▶ [DATASET CONTENT]
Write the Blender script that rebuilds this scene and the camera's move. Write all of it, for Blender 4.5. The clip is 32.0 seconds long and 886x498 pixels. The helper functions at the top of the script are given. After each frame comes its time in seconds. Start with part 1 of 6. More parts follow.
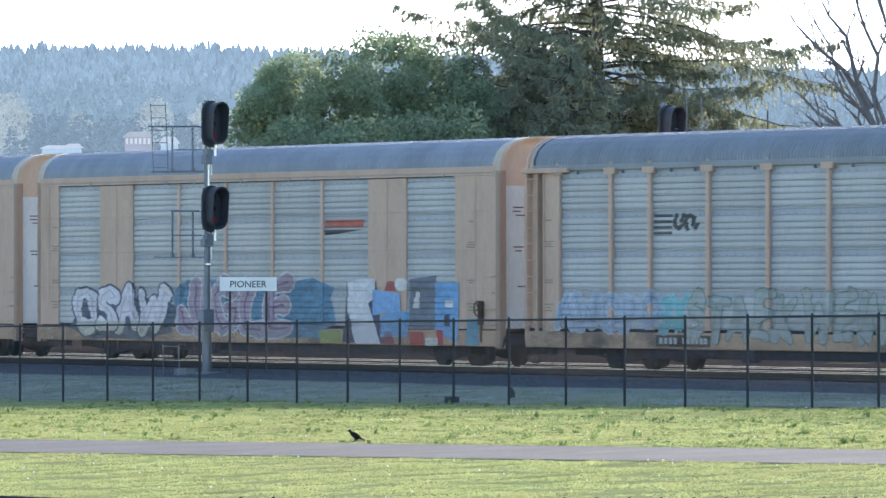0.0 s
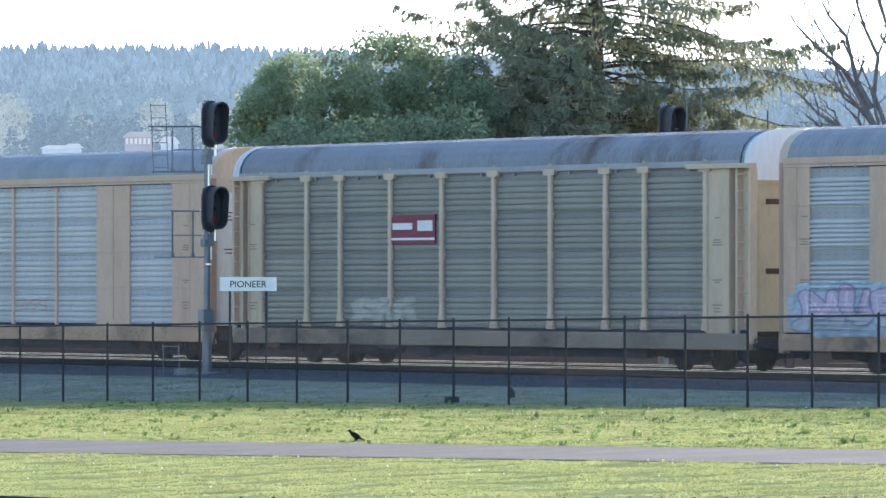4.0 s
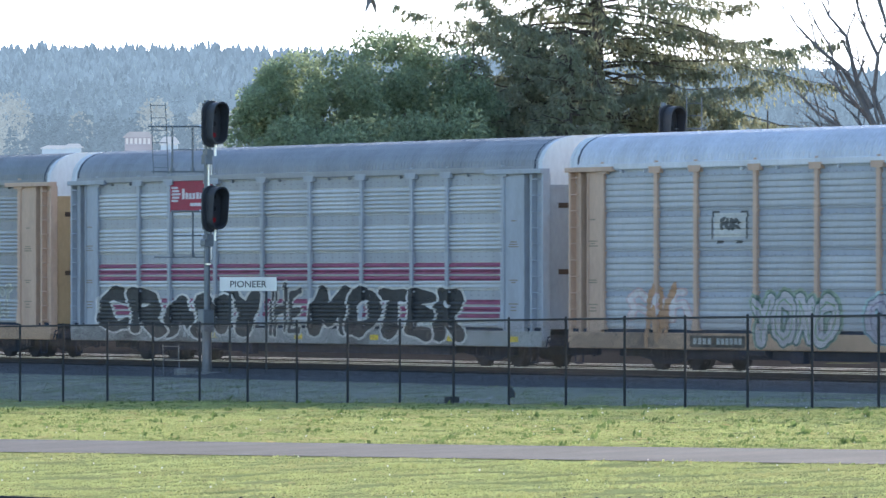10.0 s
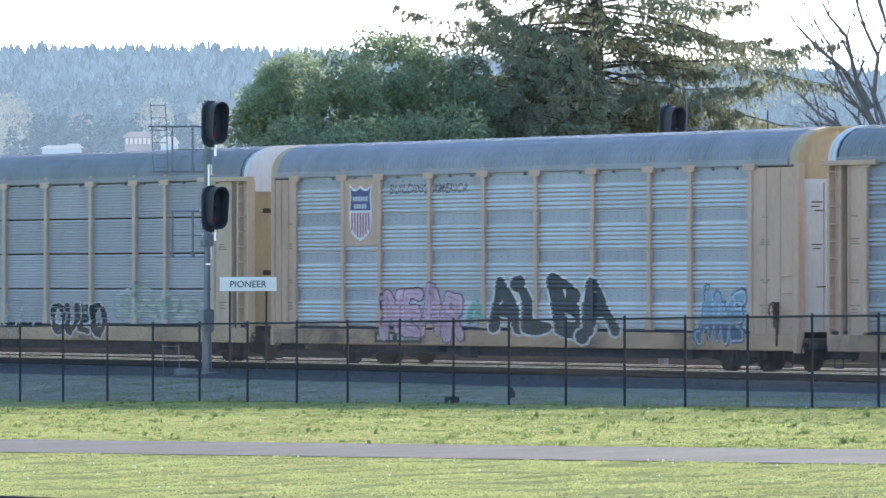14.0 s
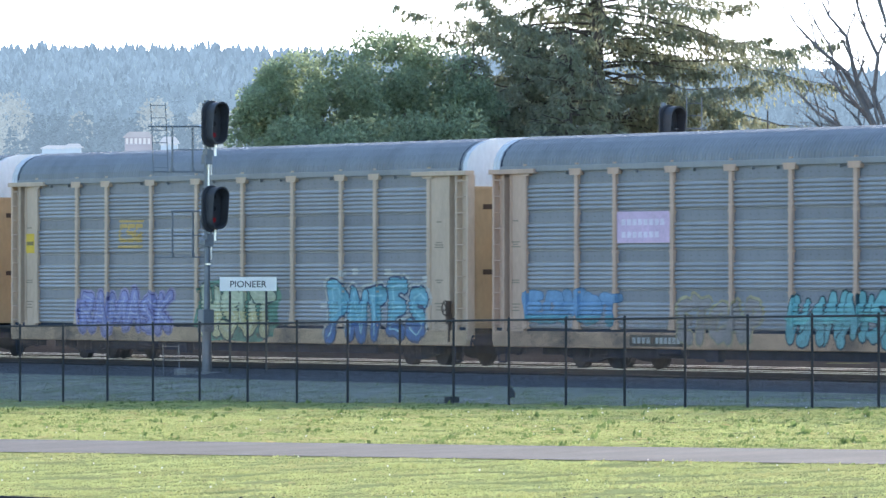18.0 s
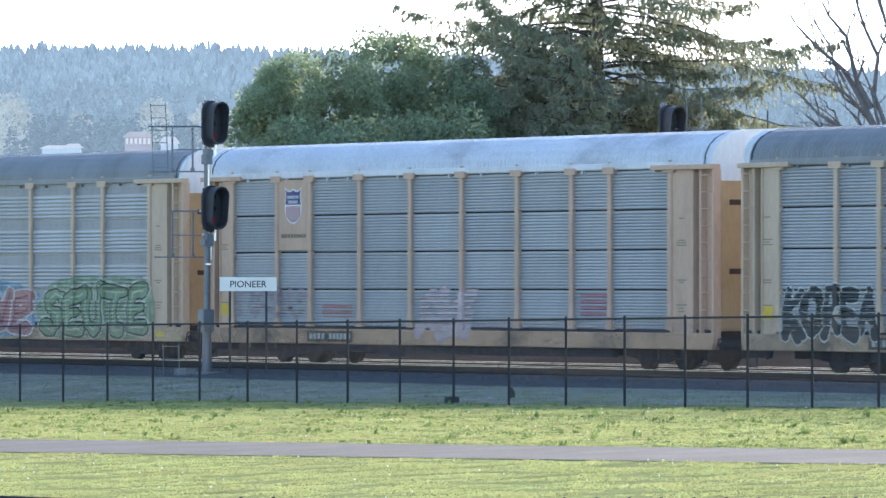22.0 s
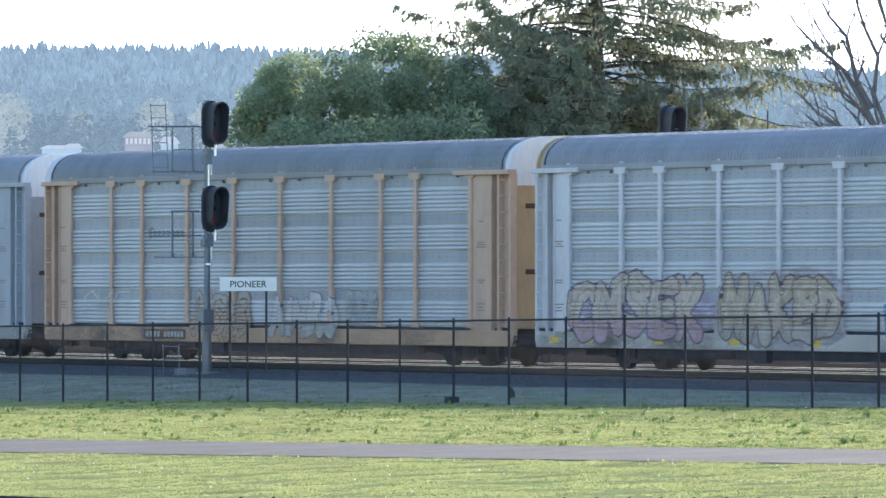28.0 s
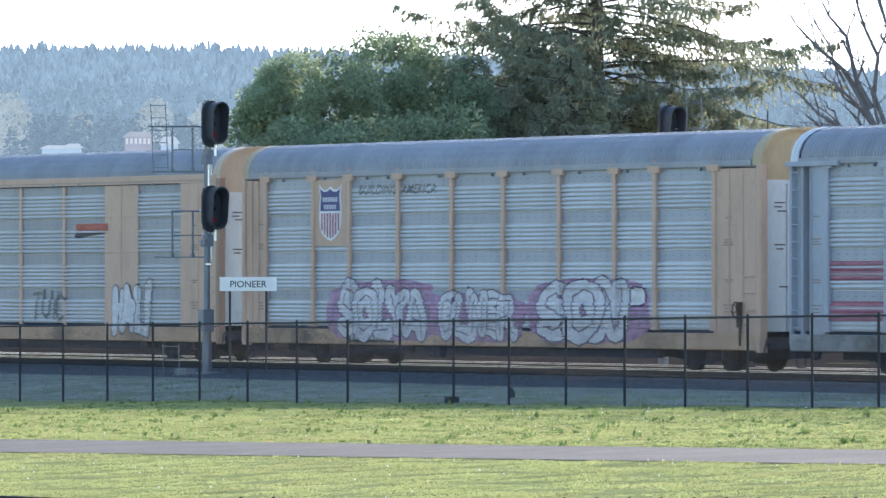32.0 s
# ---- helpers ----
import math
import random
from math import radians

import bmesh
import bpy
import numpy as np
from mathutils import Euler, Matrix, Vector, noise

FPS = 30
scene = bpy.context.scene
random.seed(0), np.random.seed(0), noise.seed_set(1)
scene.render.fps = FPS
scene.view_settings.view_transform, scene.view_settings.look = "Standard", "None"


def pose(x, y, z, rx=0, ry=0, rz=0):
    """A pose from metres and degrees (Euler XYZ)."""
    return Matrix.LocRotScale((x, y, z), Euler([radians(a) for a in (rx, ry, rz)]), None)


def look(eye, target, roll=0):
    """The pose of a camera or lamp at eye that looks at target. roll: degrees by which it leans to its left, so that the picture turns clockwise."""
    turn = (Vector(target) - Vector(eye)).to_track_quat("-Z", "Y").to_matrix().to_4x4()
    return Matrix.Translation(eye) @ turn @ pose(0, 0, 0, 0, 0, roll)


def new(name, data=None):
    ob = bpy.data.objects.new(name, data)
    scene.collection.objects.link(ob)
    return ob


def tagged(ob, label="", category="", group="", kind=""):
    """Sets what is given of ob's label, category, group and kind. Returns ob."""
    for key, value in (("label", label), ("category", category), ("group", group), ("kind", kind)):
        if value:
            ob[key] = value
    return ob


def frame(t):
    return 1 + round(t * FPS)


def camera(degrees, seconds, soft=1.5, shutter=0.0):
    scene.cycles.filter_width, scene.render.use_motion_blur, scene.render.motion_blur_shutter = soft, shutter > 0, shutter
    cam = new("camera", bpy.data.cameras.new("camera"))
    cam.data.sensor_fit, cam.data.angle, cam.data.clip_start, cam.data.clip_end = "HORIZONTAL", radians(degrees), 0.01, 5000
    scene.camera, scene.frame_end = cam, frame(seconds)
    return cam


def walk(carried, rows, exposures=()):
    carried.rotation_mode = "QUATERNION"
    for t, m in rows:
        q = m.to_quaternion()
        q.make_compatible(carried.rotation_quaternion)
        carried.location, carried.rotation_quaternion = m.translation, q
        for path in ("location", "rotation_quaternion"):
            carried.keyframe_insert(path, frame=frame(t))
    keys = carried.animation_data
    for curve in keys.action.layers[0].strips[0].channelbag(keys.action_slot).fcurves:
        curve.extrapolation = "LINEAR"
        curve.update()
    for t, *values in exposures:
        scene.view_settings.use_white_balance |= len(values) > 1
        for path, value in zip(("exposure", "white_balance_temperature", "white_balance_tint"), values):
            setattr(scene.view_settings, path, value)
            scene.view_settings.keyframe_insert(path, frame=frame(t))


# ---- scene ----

▶ [WHAT IS REQUIRED]
Select all lines in the listing that include the word "kind".

▶ [RESULT FOR THIS TASK]
def tagged(ob, label="", category="", group="", kind=""):
    """Sets what is given of ob's label, category, group and kind. Returns ob."""
    for key, value in (("label", label), ("category", category), ("group", group), ("kind", kind)):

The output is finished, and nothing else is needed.